Support for wasserstein (earth mover's) distance

[sgbaird]

On a longer term front, pynndescent, which is going to be the engine for nearest neighbor search in umap v0.5 (and was spun out of the original umap code), will have a wasserstein/kantorovich distance in version 0.5. A sparse/online version of that would probably be enough to implement word-mover distance directly in the nearest neighbor search itself. That is still a little way off however.

Originally posted by @lmcinnes in https://github.com/lmcinnes/umap/issues/424#issuecomment-625469698

What is the status on this? I'm using vector-based (not text-based) earth mover's distance.

[lmcinnes]

It exists, and you can use it right now; it isn't necessarily well or prominently placed in any documentation at this time. Depending on how big your distributions are there are a couple of ways of going about this. I'll outline how the most basic version works.

I will suppose that we have data as distributions over finite number of vectors. For simplicity of display here, let's make number of vectors 3 (it can definitely be larger!). So we might have three vectors in 5d space (numbers made up randomly):

vectors = [
    [0.1, -0.1, 7.9, 6.1, -2.4],
    [0.7, 2.1, 6.5, -1.3, 3.1],
    [-0.1, 5.4, -0.5, 1.1, 1.2],
]

and our data is probability distributions over those vectors:

distributions = [
    [0.1, 0.9, 0.0],
    [0.33, 0.33, 0.33],
    [0.2, 0.5, 0.3],
    [0.25, 0.7, 0.05],
    [0.6, 0.2, 0.2],
]

The the thing you need is the cost or distance matrix between the vectors. You could do something like:

cost = sklearn.metrics.pairwise_distances(vectors)

And then you can hand the whole thing directly to UMAP as

mapper = umap.UMAP(metric="wasserstein", metric_kwds={"cost": cost}).fit(distributions)

and that should just work. Note, however, that it will tend to be fairly slow (especially if you have a lot of data), because it is actually solving the requisite optimal transport problems. Obviously this is not going to scale to large distributions over many vectors as the cost matrix would simply get too large in those cases. There are options to deal with that, but it is a little more complicated out of the box, so I won't discuss that now.

Another option, if you are looking into these sorts of things, is the WassersteinVectorizer in the vectorizers library. It uses linear optimal transport theory to create a linear space such that distances are correlated with Wasserstein distance of the original data. It would look something like:

linear_vectors = vectorizers.WassersteinVectorizer(metric="euclidean").fit_transform(distributions, vectors=vectors)

[sgbaird]

https://github.com/lmcinnes/pynndescent/issues/136#issuecomment-994289807

I think dist_matrix can be useful in this context, but only for 1D feature vectors, i.e. it's not general to nD like the optimal transport libraries., but it's very fast (10k x 10k distance matrix in ~15s on GPU). So far I've been using it to supply distance matrices in precomputed mode to UMAP, but I run into the limitation of transform (and inverse_transform) being unavailable. I've been meaning to give it a try where I pass in wasserstein_distance directly (in reality, probably my_wasserstein_distance to "absorb" the weights into the original features).

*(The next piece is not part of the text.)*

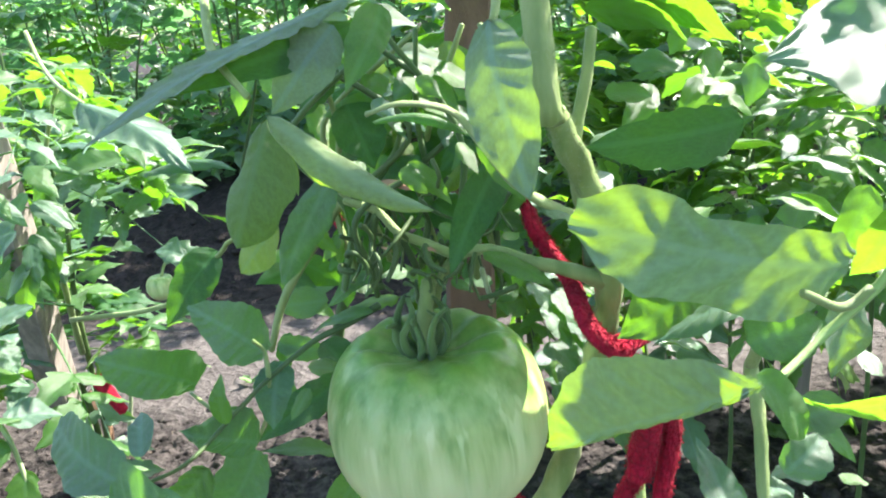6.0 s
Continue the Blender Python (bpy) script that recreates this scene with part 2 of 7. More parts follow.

I'm not sure if a 1D solution is of any use in a word mover's distance context, so the point may be moot other than for specialized applications like my own (chemical composition materials informatics: mat_discover / chem_wasserstein).

[lmcinnes]

Actually the 1D case just got added to pynndescent (lmcinnes/pynndescent#155), and so should also be available in UMAP with metric="wasserstein-1d" if you get the current version of pynndescent from github (it isn't in a PyPI or conda-forge release yet). It should support both dense and sparse input. In case it is useful that PR also included circular Wasserstein for when your distribution is on a circle rather than being linear.